Having a fireworks bylaw that errs on the side of caution is better than having no safeguards at all, Red Deer council decided.
After a four months “free-for-all” — during which no municipal bylaw was place to govern the sale and use of fireworks within city limits — most Red Deer councillors gave initial approval Monday to regulations that would restrict the use of pyrotechnics to professionals.
If final approval is granted to these new rules, a permit will be required to discharge fireworks for Canada Day celebrations, stage shows or movie sets — and even the smaller consumer fireworks that some communities allow limited use of in backyards or fields.
Only sparklers, such as the kind that can be put on birthday cakes, were excepted and allowed under the bylaw.
Coun. Dianne Wyntjes was the only one to vote against it. She wanted to give more leeway to Red Deerians who want to set off small fireworks under safe conditions on special days of the year.
A survey done by the Canadian National Fireworks Association showed most Red Deer residents wanted to be allowed to purchase some small fireworks, added Wyntjes, who noted other municipalities, such as the City of Brampton, allow residents this kind of “enjoyment” under certain circumstances.
But other councillors felt it important to pass a protective fireworks bylaw as soon as possible — even if it means amending the rules in future.
Coun. Michael Dawe strongly urged his fellow councillors to do the responsible thing and get some kind of bylaw in place, noting Red Deer has been without one since mid-April. “I have seen injuries from the improper use of even smaller fireworks … for the community’s safety, we have to have some parameters …”

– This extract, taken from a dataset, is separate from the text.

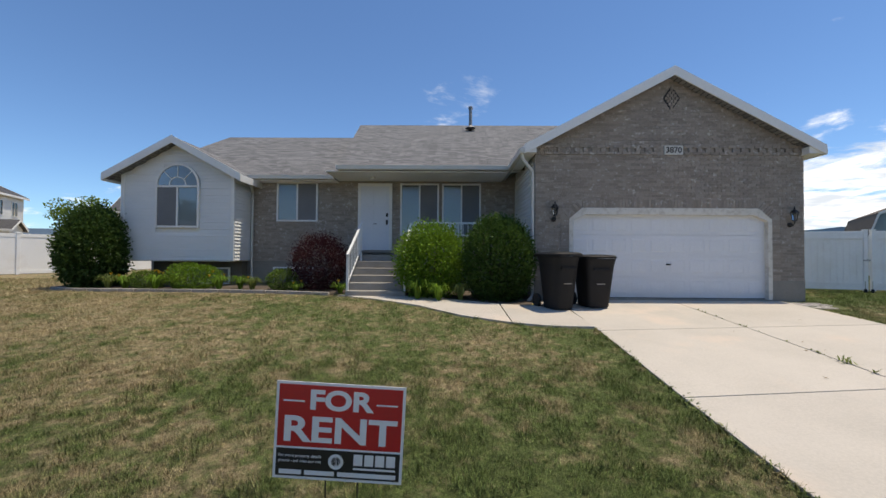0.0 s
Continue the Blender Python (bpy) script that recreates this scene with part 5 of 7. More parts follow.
# front door
fd = hpart("front_door", MB().box(-1.0, -0.1, 12.06, 12.10, 1.84, 3.86), surf("door_white", (0.72, 0.74, 0.77), (0.67, 0.69, 0.72), 2, 30, 0.45), "white panelled front door")
part("door_frame", MB().box(-1.09, -1.0, 12.03, 12.12, 1.8, 3.95, HM).box(-0.1, -0.01, 12.03, 12.12, 1.8, 3.95, HM).box(-1.0, -0.1, 12.03, 12.12, 3.86, 3.95, HM), TRIM, fd)
for x0, x1, z0, z1 in ((-0.93, -0.60, 3.25, 3.75), (-0.50, -0.17, 3.25, 3.75), (-0.93, -0.60, 2.5, 3.12), (-0.50, -0.17, 2.5, 3.12), (-0.93, -0.60, 1.95, 2.38), (-0.50, -0.17, 1.95, 2.38)):
    part("panel", MB().box(x0, x1, 12.052, 12.062, z0, z1, HM), fd.data.materials[0], fd, bevel=0.004)
part("lock", MB().cbox(-0.17, 12.05, 2.95, 0.07, 0.03, 0.11, HM), IRON, fd)
part("handle_set", MB().cbox(-0.17, 12.045, 2.72, 0.06, 0.04, 0.15, HM), IRON, fd)
part("door_sill", MB().box(-1.09, -0.01, 11.95, 12.1, 1.76, 1.84, HM), FOUNDATION, fd)
# windows
window_unit(HOUSE, 0.30, 1.42, 2.35, 3.90, 12.07, HM, blind=[BLIND, SCREEN])
window_unit(HOUSE, 1.62, 2.74, 2.35, 3.90, 12.07, HM, blind=[BLIND, SCREEN])
window_unit(HOUSE, -3.62, -2.42, 2.78, 3.93, 12.07, HM, blind=[BLIND, SCREEN])
window_unit(HOUSE, -3.72, -2.52, 0.72, 1.24, 12.10, HM, blind=[SCREEN, SCREEN])
# porch stairs and rails
STEPS = thing("porch_steps", "grey concrete porch steps with worn treads", "steps", (0.0, 9.2, 0.62))
for k in range(5):
    part("step", MB().box(-0.74, 0.74, 0.29 * k, 1.6 + (1.2 if k == 4 else 0), 0.178 * k, 0.178 * (k + 1)), surf("step_concrete", (0.36, 0.33, 0.29), (0.27, 0.25, 0.22), 3, 50, 0.9, 0.3, 120) if k == 0 else bpy.data.materials["step_concrete"], STEPS, bevel=0.012)
part("landing", MB().box(-1.15, 3.0, 1.61, 2.86, 0.3, 1.06), bpy.data.materials["step_concrete"], STEPS, bevel=0.01)
for sx in (-0.70, 0.70):
    t = thing("stair_railing", "white painted metal stair railing", "railing", (sx, 9.25, 0.62), group="stair railings")
    part("newel", MB().box(-0.025, 0.025, 0.0, 0.05, 0.15, 1.05), TRIM, t)
    part("top_post", MB().box(-0.025, 0.025, 1.5, 1.55, 0.9, 1.95), TRIM, t)
    part("handrail", MB().prism([(0.0, 1.02), (1.55, 1.92), (1.55, 1.97), (0.0, 1.07)], -0.03, 0.03, "x"), TRIM, t)
    part("lower_rail", MB().prism([(0.05, 0.35), (1.5, 1.2), (1.5, 1.24), (0.05, 0.39)], -0.015, 0.015, "x"), TRIM, t)
    for k in range(1, 9):
        y = 0.05 + 0.165 * k
        part("baluster", MB().box(-0.01, 0.01, y - 0.01, y + 0.01, 0.36 + 0.585 * y, 1.04 + 0.58 * y), TRIM, t)
t = thing("porch_railing", "white metal railing along the porch", "railing", (0.78, 10.85, 1.7))
part("top_rail", MB().box(0, 2.2, -0.02, 0.02, 0.88, 0.93), TRIM, t)
part("bottom_rail", MB().box(0, 2.2, -0.015, 0.015, 0.1, 0.13), TRIM, t)
for k in range(16):
    part("baluster", MB().box(0.14 * k, 0.14 * k + 0.02, -0.01, 0.01, 0.0 if k % 15 == 0 else 0.12, 0.9), TRIM, t)

# the wing: a siding-clad bay that overhangs the foundation
WX0, WX1, WY = -7.84, -4.51, 11.1
wm = (WX0 + WX1) / 2
hpart("wing_wall", MB().prism(gable_poly(WX0 + 0.02, WX1 - 0.02, 1.5, 4.0, 0.92), WY + 0.004, 12.6), SIDING)
roof_slabs(HOUSE, WX0 - HO.x, WX1 - HO.x, WY - HO.y, 15.0 - HO.y, 4.0 - HO.z, 0.92, "y", ROOF, over=0.32)
hpart("corner_board", MB().box(WX0 - 0.01, WX0 + 0.09, WY - 0.04, WY + 0.03, 1.48, 4.0), TRIM)
hpart("corner_board", MB().box(WX1 - 0.09, WX1 + 0.01, WY - 0.04, WY + 0.05, 1.48, 4.0), TRIM)
hpart("wing_underside", MB().box(WX0 + 0.02, WX1 - 0.02, WY + 0.02, 12.3, 1.46, 1.5), TRIM)
# foundation concrete with the shade under the overhang put into its colour
hpart("foundation", MB().box(-7.35, -4.6, 11.75, 12.2, 0.3, 1.47), surf("foundation_shaded", (0.16, 0.145, 0.12), (0.12, 0.11, 0.09), 3, 50, 0.95, 0.3, 90))
window_unit(HOUSE, -6.75, -5.57, 2.50, 3.62, WY - 0.035, HM, blind=[SCREEN, BLIND], arch=True, fw=0.06)
window_unit(HOUSE, -6.2, -5.0, 0.80, 1.22, 11.74, HM, blind=[SCREEN, SCREEN])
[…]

Alberta municipalities were left without a provincial fireworks bylaw when the province of Alberta chose to be regulated by the National Fire Code earlier this year. This change left municipalities having to draft their own rules for the sale and use of fireworks.
Coun. Vesna Higham had some issues with the bylaw as presented — she expressed concern that prohibiting sales will only create a black market for pyrotechnics. But she was willing to approve the bylaw and then possibly amend it later.
Red Deer Fire Chief Ken McMullen was relieved by the initial approval, saying Red Deer emergency workers need to have some local fireworks rules to work under.
“If you have no regulations, people can do whatever they want … I always come from the (perspective) of community safety.”